Looking at “Germany” in 1870 is not a necessarily straightforward task, as the nation of as we know it today did not exist. Instead, the country was broken up into several kingdoms, which often centered around a particular city (see map 1).¹
(Map 1:The German Empire: 1871.)
However, a year later, Otto von Bismarck began the process of unification, a goal that many Germans had embraced in the nineteenth century. Like the majority of German immigrants, the Bendheim and Strauss families did not claim to be from a unified Germany in the U.S. Census. In 1870, the Strausses all claimed to be from Bavaria, the large region encompassing much of southeastern Germany today. Likewise, the Bendheims migrated from the region known as Baden, which borders Bavaria to the southwest. By claiming these regional identities, both families show that most Germans still held to the more local identifiers and did not claim to be from Germany. When the census taker came back in 1880, these same Old World identities were not used by all members of the family. Despite the unification of these former regions and city-states under one German government, the Bendheim and Strauss families still clung to their local identities. In 1870, Emma Strauss claimed to be from Bavaria, but in 1880 the census taker wrote that she hailed from the Darmstadt, a city located in the former territory of Hessen. Similarly, David Bendheim claimed to be from Baden in 1870, but his allegiance also switched to the city of Darmstadt. Fanny Bendheim also switched from claiming to be from Baden in 1870, to claiming to be Bavarian in 1880 (see Table 1). These changing ideas of identity and where exactly they were from tell a lot about the changing nature of ethnic identity among German immigrants, including German-Jewish ones, in this ten year window. A possible explanation for these changing identities could be that the census taker was not very thorough in the recording of his data in one or the other year. Another possible answer could be that these places are close geographically. And–another reason could be that, while Baden and Bavaria still existed as regions in Germany, their cultural, social, and political importance as ethnic identities was drastically lessened after the unification of Germany.

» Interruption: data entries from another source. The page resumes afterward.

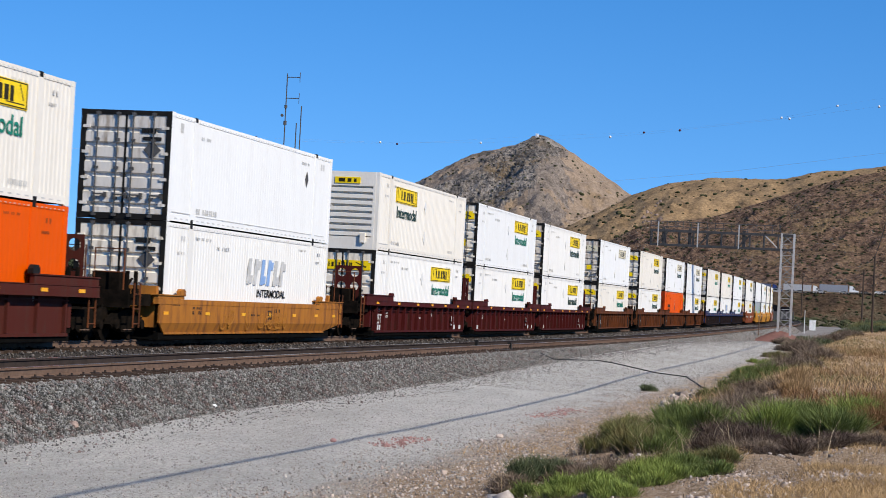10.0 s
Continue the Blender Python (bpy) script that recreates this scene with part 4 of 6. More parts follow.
def marks_rust(root, y, r):
    for a, b in ((1.2, 4.6), (9.2, 11.6)):
        put("mark_plate", bars([(a, b, 0.78, 1.22)], y), BROWN_DARK, root, "dark plate with pale bars", MID)
    put("reporting_mark", bars(letter_row(1.35, 0.88, 11, 0.2, 0.22, 0.09, 5), y - 0.006), GREY_INK, root, "", MID)
    put("painted_mark", bars([(9.4, 9.95, 0.86, 1.14), (10.1, 10.65, 0.86, 1.14), (10.8, 11.35, 0.86, 1.14)], y - 0.006), PALE_INK, root, "", MID)
    put("faded_patch", scrawl(5.4, 7.0, 0.35, 1.1, 12, 0.10, y, 17), FADED_RUST, root, "faded pale rust paint", MID)["kind"] = "stuff"


def spray_violet(root, y, r):
    put("graffiti", scrawl(7.6, 10.2, 0.22, 1.3, 22, 0.07, y, 31), PURPLE_SPRAY, root, "violet and grey spray paint", MID)
    put("graffiti", scrawl(7.6, 10.2, 0.22, 1.3, 10, 0.04, y - 0.012, 33), WHITE_SPRAY, root, "pale spray-painted outlines", MID)
    put("painted_mark", bars([(10.4, 10.72, 0.5, 0.9), (10.85, 11.17, 0.5, 0.9), (11.3, 11.5, 0.5, 0.9)], y), PALE_INK, root, "", MID)
    put("dark_streak", bars([(11.55, 11.75, 0.2, 1.36)], y), GRIME, root, "dark vertical spill", MID)


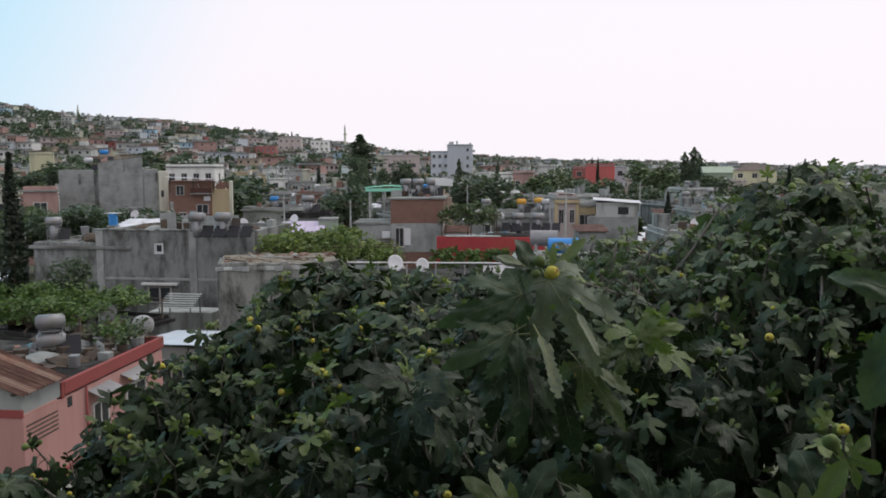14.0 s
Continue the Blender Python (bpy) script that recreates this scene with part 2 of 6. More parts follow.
YELLOWISH = material("pale_yellow_paint", (0.56, 0.56, 0.38), 0.8, 0.1, 1.0, 25, 0.1, second=(0.42, 0.42, 0.30), second_amt=0.35, streak=True)
ROSE_D = material("faded_brick_pink_paint", (0.37, 0.245, 0.22), 0.85, 0.12, 0.9, 25, 0.12, second=(0.29, 0.19, 0.17), second_amt=0.4, streak=True)
OCHRE = material("ochre_paint", (0.44, 0.37, 0.23), 0.8, 0.1, 1.0, 25, 0.1, second=(0.33, 0.26, 0.16), second_amt=0.45, streak=True)
SALMON = material("faded_salmon_paint", (0.37, 0.305, 0.25), 0.85, 0.15, 1.0, 25, 0.1, second=(0.34, 0.30, 0.19), second_amt=0.6, streak=True)
BLUEP = material("blue_paint", (0.28, 0.42, 0.52), 0.6, 0.12, 1.0, 25, 0.1)
GREENP = material("mint_green_paint", (0.24, 0.60, 0.46), 0.7, 0.12, 1.0, 25, 0.1)
LILAC = material("lilac_paint", (0.52, 0.46, 0.60), 0.7, 0.1, 1.0, 25, 0.1)
BRICK = material("fired_brick", (0.20, 0.11, 0.085), 0.9, 0.25, 2.5, 45, 0.4, second=(0.15, 0.09, 0.075), second_amt=0.6)
ROOFC = material("roof_screed", (0.255, 0.275, 0.265), 0.95, 0.3, 0.8, 20, 0.3, second=(0.125, 0.125, 0.115), second_amt=0.6, second_scale=0.4)
# Dark roof tone; also holds the vine arbour's shade in its colour.
ROOFD = material("dark_tar_and_shade_roof", (0.03, 0.03, 0.029), 0.97, 0.3, 1.5, 20, 0.3, spec=0.1, second=(0.085, 0.085, 0.08), second_amt=0.4, second_scale=0.8)
RUBBLE = material("earth_rubble", (0.19, 0.165, 0.125), 0.95, 0.45, 4, 30, 0.6, second=(0.26, 0.24, 0.20), second_amt=0.55, second_scale=2)
TILE = material("clay_roof_tile", (0.20, 0.125, 0.10), 0.85, 0.3, 2, 30, 0.4, second=(0.13, 0.095, 0.08), second_amt=0.55)
TILE_D = material("dark_roof_tile", (0.12, 0.095, 0.085), 0.85, 0.3, 2, 30, 0.4, second=(0.08, 0.068, 0.06), second_amt=0.5)
RUST = material("rusted_sheet", (0.072, 0.036, 0.028), 0.92, 0.4, 3, 40, 0.3, second=(0.13, 0.075, 0.056), second_amt=0.4, second_scale=1.2)
RUST_L = material("pale_rusted_sheet", (0.21, 0.145, 0.11), 0.9, 0.3, 3, 40, 0.3, second=(0.20, 0.10, 0.07), second_amt=0.5, second_scale=1.2)
SHEET = material("galvanised_sheet", (0.58, 0.60, 0.64), 0.45, 0.12, 2, 30, 0.1, metal=0.35, second=(0.4, 0.3, 0.24), second_amt=0.25)
STEEL = material("dull_steel_tank", (0.25, 0.26, 0.268), 0.5, 0.2, 4, 40, 0.1, metal=0.4, second=(0.22, 0.19, 0.17), second_amt=0.35)
YELTANK = material("yellow_tank_paint", (0.62, 0.34, 0.05), 0.5, 0.12, 3, 30, 0.1)
BLUETANK = material("blue_tank_paint", (0.035, 0.22, 0.55), 0.45, 0.1, 3, 30, 0.1, by_object=0.04)
GLASSD = material("dark_window_glass", (0.035, 0.04, 0.045), 0.12, 0.2, 1.0, 10, 0.0, spec=0.6, by_object=0.3)
PANEL = material("solar_collector_glass", (0.015, 0.016, 0.02), 0.5, 0.2, 1.0, 10, 0.0, spec=0.25)
FRAME = material("window_frame_paint", (0.42, 0.41, 0.39), 0.6, 0.15, 4, 30, 0.05, by_object=0.3)
DARKW = material("old_dark_timber", (0.075, 0.057, 0.043), 0.85, 0.3, 6, 60, 0.3)
PLASTIC = material("white_plastic", (0.58, 0.60, 0.62), 0.5, 0.08, 3, 30, 0.05)
DIRT = material("dry_earth", (0.105, 0.11, 0.085), 0.95, 0.35, 0.05, 3, 0.4, second=(0.06, 0.075, 0.035), second_amt=0.9, second_scale=0.03)
# Distance haze is put into this pale blue-grey base colour.
HILLS = material("hazed_distant_hills", (0.54, 0.59, 0.63), 0.95, 0.1, 0.002, 0.02, 0.0, by_object=0)
BARK_D = material("dark_fig_bark", (0.15, 0.135, 0.12), 0.88, 0.25, 12, 120, 0.4, second=(0.09, 0.08, 0.07), second_amt=0.5, second_scale=8)
BARK = material("fig_bark", (0.24, 0.22, 0.20), 0.85, 0.25, 12, 120, 0.4, second=(0.14, 0.125, 0.11), second_amt=0.5, second_scale=8)
TBARK = material("town_tree_bark", (0.10, 0.075, 0.055), 0.9, 0.3, 6, 60, 0.4)
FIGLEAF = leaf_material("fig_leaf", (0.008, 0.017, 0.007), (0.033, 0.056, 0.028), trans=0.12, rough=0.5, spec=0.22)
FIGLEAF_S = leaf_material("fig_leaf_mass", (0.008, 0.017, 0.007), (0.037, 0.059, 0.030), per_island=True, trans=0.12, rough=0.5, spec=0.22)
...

The City of Darmstadt still certainly significance, but mostly on the local level.
Table 1: Nation of Origin among the Bendheim and Strauss Families, 1870 and 1880
|Name/Year of Census||Region of Germany||Ward in Alexandria||Occupation|
|Henry Strauss/1870||Bavaria||Ward 3||Dry Goods Merchant|
|Henry Strauss/1880||Bavaria||Ward 2||Dealer in shoes & clothing|
|Emma Strauss/1870||Bavaria||Ward 3||Keeping House|
|Emma Strauss/1880||Hesse Darmstadt||Ward 2||Keeping House|
|David Bendheim/1870||Baden||Ward 3||Dry Goods Merchant|
|David Bendheim/1880||Hesse Darmstadt||Ward 2||Dry Goods Merchant|
|Fanny Bendheim/1870||Baden||Ward 3||Keeping House|
|Fanny Bendheim/1880||Bavaria||Ward 2||Keeping House|
While looking at these two families and the table above, it is also interesting to note the ways in which the Strauss and Bendheim families moved within the City of Alexandria. The Strausses and Bendheims came from the same region–although different kingdoms–in Germany, and then settled in the same ward. In 1880, they then moved to the same ward again. Given all these factors, it would seem that the Strauss and Bendheim families either knew each other in Germany, or became fast friends once they arrived in Alexandria. Documents show that David Bendheim and Henry Strauss were members of the same congregation and served on its Board of Trustees.² They were also both members of the Hebrew Benevolent Society in Alexandria. Perhaps, it was these ties that led them to move together from Ward 3 to Ward 2?
(Map 2: Alexandria Country, Virginia: 1878. The area highlighted in green shows the City of Alexandria.)
Still other explanations do exist for the possible movement of the families within Alexandria. The above map of Alexandria in 1878 shows what was then the City of Alexandria in the bottom right corner, highlighted in green.³ The wards are numbered by splitting the City into four quadrants with Washington and King streets serving as the two axes. The bottom right quadrant is Ward 1, the top right is Ward 2, the top left is Ward 3, and the bottom left is Ward 4. The fact that both the Strauss and Bendheim families lived in Ward 3 in 1870 could very well be explained by the occupation of Henry Strauss and David Bendheim. As dry goods merchants, both men would have found a ready market of customers in Ward 3 due to its proximity to the train tracks. People would flow in and out of this part of town frequently, particularly earlier on in the Civil War, providing both men with a broad client base. This would also mean though, that housing in Ward 3 was likely poor, and while proximity to the rail road could be good for business, it is not the ideal spot for your home. The census taker in 1870 valued both David and Henry’s properties at $1,500, very respectable, but fairly poor compared to some of their fellow German Jews. As both families began to grow their businesses and earn more money, this could be one reason why both families picked up and moved to Ward 2 sometime between 1870 and 1880. Another reason could be that moving to Ward 2 and settling on King Street, one of the two major thoroughfares in the City and the hub of Alexandria’s central business district, was a better location for David Bendheim’s dry good business as well as Henry Strauss’s new occupation, selling shoes and clothes.
Whatever the reasons brought the Strauss and Bendheim families to Alexandria, it is clear that these two families were linked to each other somehow. By looking closely at patterns of geography and movement found in the 1870 and 1880 census tables, we are able to pick up on this friendship and the beginnings of a Jewish-German immigrant community in Alexandria.
- Anna Sluszkiewicz, “Index of German-Polish and Polish-German names of the localities in Poland & Russia.” Maps: German Empire 1870, accessed September 22, 2015, http://www.atsnotes.com/other/germany-1870.JPG.
- 2. “American Jewish Yearbook.” American Jewish Committee Archives 1 (1899-1900): 264.